>> Start Records to process
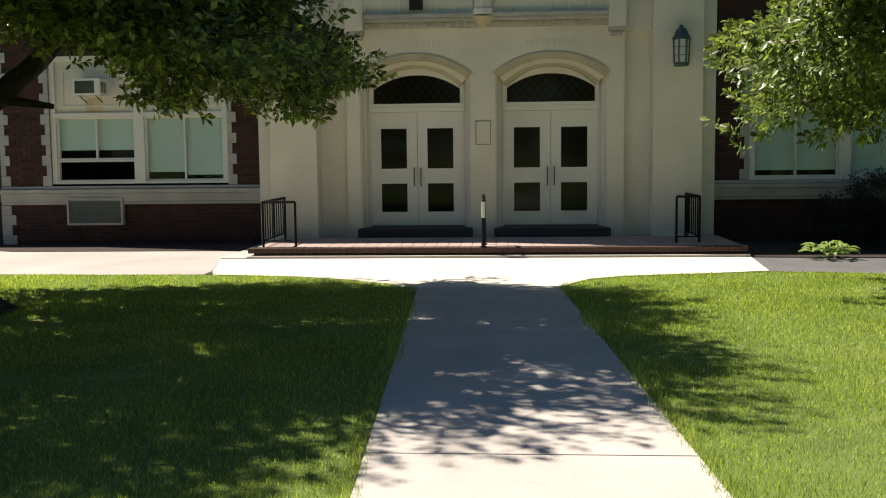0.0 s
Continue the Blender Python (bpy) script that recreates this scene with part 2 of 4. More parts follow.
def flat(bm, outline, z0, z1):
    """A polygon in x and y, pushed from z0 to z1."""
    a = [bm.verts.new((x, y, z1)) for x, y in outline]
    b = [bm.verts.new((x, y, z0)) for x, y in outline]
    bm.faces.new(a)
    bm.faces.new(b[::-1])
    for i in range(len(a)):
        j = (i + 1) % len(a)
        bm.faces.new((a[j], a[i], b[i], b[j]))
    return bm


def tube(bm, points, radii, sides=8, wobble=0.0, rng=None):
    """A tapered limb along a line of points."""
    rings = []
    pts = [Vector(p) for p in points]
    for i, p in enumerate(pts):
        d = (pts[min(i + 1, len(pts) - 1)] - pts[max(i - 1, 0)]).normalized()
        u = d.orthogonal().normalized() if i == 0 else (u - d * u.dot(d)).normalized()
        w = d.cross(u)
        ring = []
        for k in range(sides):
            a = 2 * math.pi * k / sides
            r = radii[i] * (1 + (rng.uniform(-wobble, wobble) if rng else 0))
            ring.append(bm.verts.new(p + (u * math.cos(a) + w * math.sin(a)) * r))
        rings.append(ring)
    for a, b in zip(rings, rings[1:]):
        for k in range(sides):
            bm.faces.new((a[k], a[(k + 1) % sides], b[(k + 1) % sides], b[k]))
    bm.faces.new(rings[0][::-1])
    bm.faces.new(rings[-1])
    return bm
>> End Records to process
>> Start Records to process
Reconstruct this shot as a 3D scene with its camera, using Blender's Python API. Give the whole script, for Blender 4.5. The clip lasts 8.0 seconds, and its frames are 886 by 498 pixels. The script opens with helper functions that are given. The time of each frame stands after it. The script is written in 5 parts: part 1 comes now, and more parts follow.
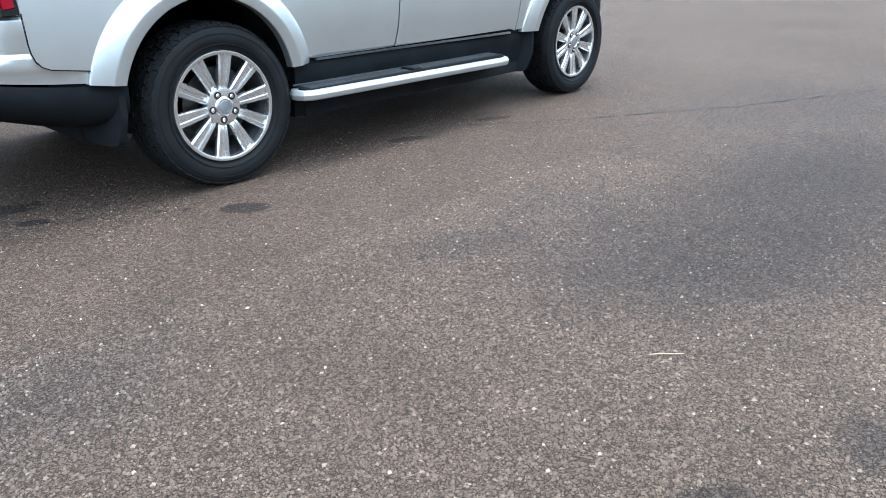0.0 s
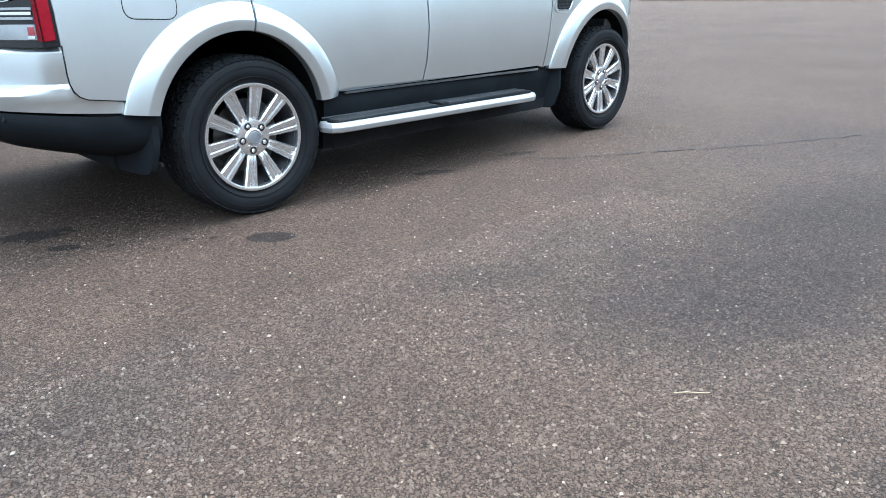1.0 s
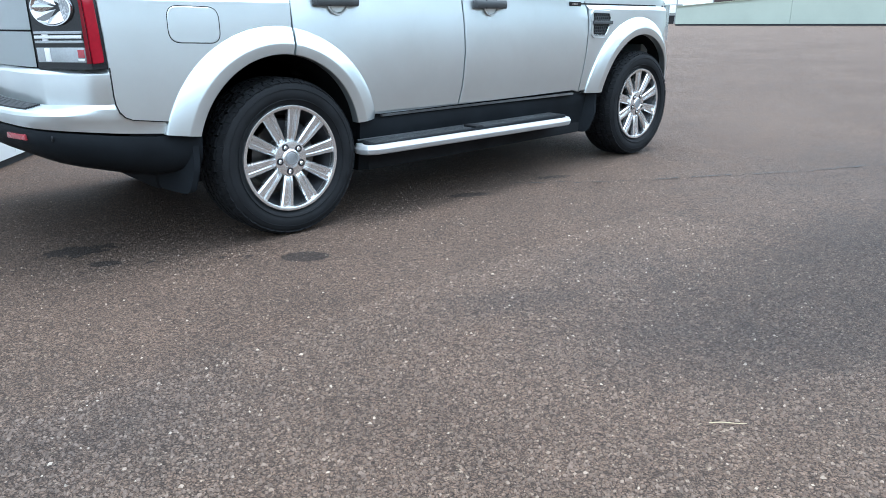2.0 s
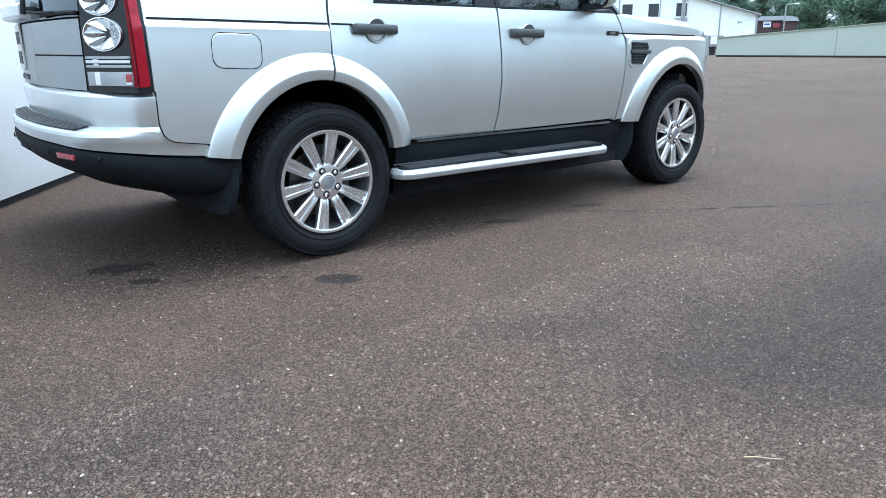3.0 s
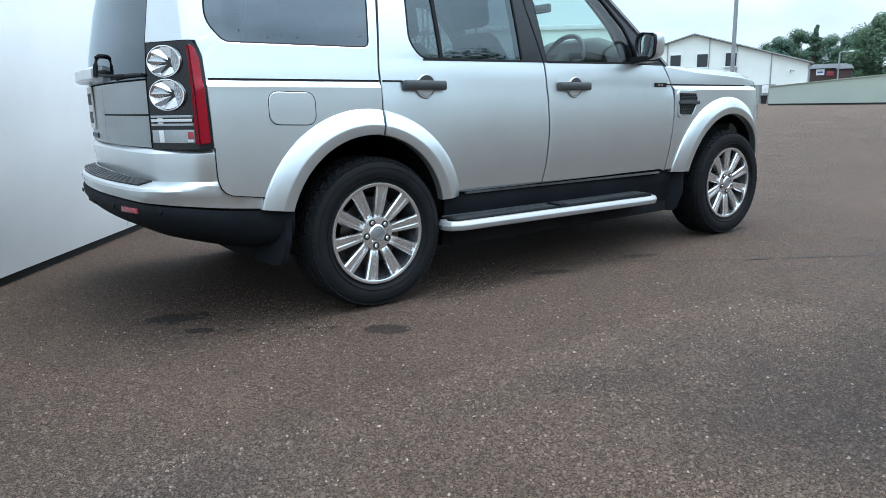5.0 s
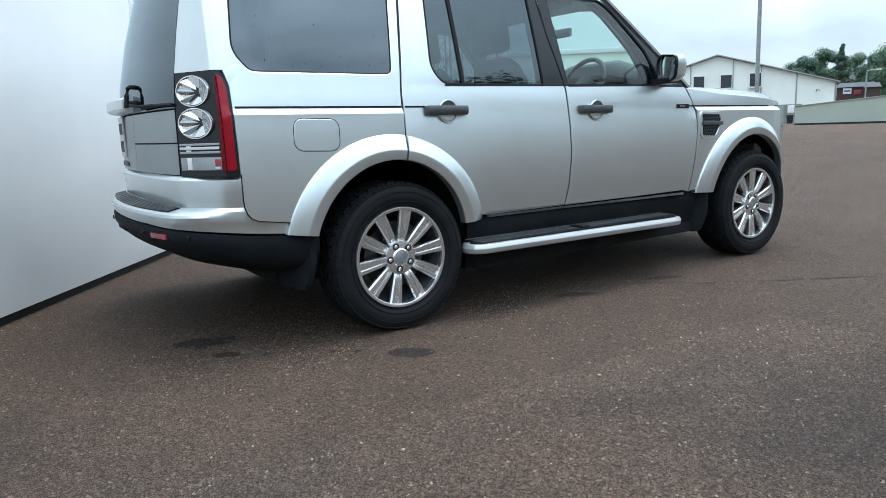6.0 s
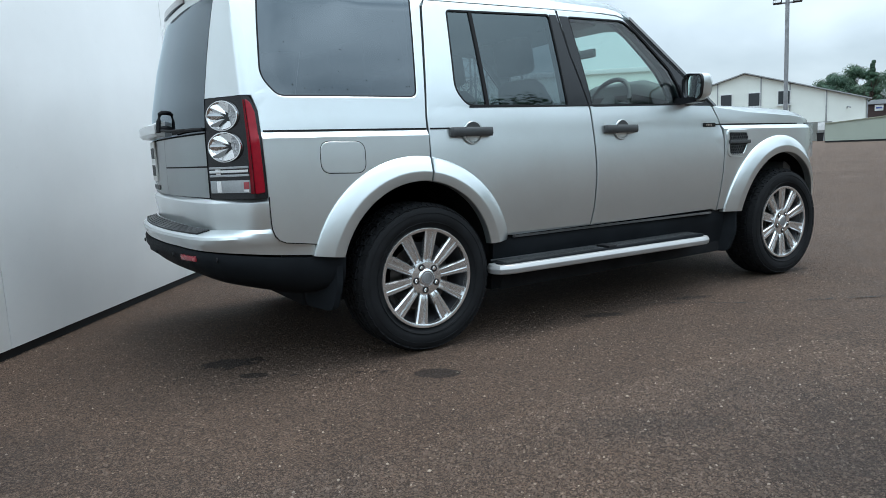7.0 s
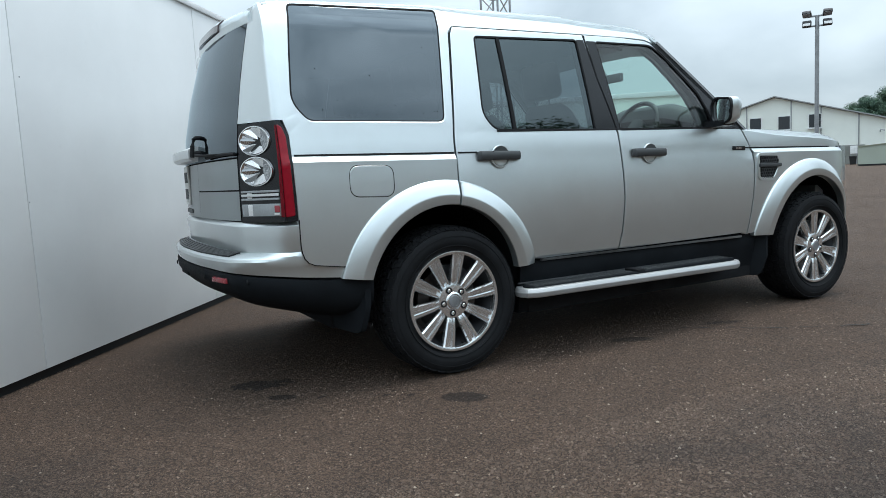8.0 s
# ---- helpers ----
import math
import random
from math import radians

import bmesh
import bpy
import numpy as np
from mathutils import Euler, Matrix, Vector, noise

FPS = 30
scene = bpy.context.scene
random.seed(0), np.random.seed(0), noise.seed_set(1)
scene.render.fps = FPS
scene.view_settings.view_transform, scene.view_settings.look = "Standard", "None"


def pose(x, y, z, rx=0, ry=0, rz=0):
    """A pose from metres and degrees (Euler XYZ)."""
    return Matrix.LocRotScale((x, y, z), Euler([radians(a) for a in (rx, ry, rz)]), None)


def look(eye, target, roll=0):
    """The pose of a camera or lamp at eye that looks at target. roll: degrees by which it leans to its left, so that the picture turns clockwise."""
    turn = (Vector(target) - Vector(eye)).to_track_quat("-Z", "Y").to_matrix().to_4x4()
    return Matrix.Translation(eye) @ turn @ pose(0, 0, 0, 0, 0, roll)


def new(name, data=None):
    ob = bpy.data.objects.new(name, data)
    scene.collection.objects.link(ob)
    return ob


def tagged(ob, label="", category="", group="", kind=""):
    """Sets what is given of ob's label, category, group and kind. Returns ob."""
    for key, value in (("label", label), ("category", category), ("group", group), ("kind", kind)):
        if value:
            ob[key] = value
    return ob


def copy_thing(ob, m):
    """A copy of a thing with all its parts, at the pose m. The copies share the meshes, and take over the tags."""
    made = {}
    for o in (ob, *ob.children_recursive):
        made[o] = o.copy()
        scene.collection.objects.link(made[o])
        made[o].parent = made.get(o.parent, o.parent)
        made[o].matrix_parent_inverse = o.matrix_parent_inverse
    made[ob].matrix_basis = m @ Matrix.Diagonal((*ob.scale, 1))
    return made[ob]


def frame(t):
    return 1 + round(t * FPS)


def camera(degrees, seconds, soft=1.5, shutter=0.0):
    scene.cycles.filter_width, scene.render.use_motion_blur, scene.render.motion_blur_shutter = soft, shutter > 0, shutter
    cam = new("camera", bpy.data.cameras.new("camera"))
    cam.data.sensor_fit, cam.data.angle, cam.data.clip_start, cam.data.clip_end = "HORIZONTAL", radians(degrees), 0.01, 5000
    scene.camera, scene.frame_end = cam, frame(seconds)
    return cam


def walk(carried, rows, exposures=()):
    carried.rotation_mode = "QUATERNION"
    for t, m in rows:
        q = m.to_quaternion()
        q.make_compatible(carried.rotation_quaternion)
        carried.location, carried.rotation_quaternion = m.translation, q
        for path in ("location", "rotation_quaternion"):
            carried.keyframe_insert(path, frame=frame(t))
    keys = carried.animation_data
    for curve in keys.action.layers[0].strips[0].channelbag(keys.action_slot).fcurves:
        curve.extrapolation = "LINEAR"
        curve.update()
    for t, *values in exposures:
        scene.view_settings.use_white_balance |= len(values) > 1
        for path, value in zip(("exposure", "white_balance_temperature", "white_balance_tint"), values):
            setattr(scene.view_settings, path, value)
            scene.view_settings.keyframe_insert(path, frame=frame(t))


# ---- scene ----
>> End Records to process
Prompt
From the line containing "made[o] = o.copy()" down to the line containing "scene.view_settings.keyframe_insert(path, frame=frame(t))" in the material above, reproduce every line exactly, including the two end lines.

Expected output
        made[o] = o.copy()
        scene.collection.objects.link(made[o])
        made[o].parent = made.get(o.parent, o.parent)
        made[o].matrix_parent_inverse = o.matrix_parent_inverse
    made[ob].matrix_basis = m @ Matrix.Diagonal((*ob.scale, 1))
    return made[ob]


def frame(t):
    return 1 + round(t * FPS)


def camera(degrees, seconds, soft=1.5, shutter=0.0):
    scene.cycles.filter_width, scene.render.use_motion_blur, scene.render.motion_blur_shutter = soft, shutter > 0, shutter
    cam = new("camera", bpy.data.cameras.new("camera"))
    cam.data.sensor_fit, cam.data.angle, cam.data.clip_start, cam.data.clip_end = "HORIZONTAL", radians(degrees), 0.01, 5000
    scene.camera, scene.frame_end = cam, frame(seconds)
    return cam


def walk(carried, rows, exposures=()):
    carried.rotation_mode = "QUATERNION"
    for t, m in rows:
        q = m.to_quaternion()
        q.make_compatible(carried.rotation_quaternion)
        carried.location, carried.rotation_quaternion = m.translation, q
        for path in ("location", "rotation_quaternion"):
            carried.keyframe_insert(path, frame=frame(t))
    keys = carried.animation_data
    for curve in keys.action.layers[0].strips[0].channelbag(keys.action_slot).fcurves:
        curve.extrapolation = "LINEAR"
        curve.update()
    for t, *values in exposures:
        scene.view_settings.use_white_balance |= len(values) > 1
        for path, value in zip(("exposure", "white_balance_temperature", "white_balance_tint"), values):
            setattr(scene.view_settings, path, value)
            scene.view_settings.keyframe_insert(path, frame=frame(t))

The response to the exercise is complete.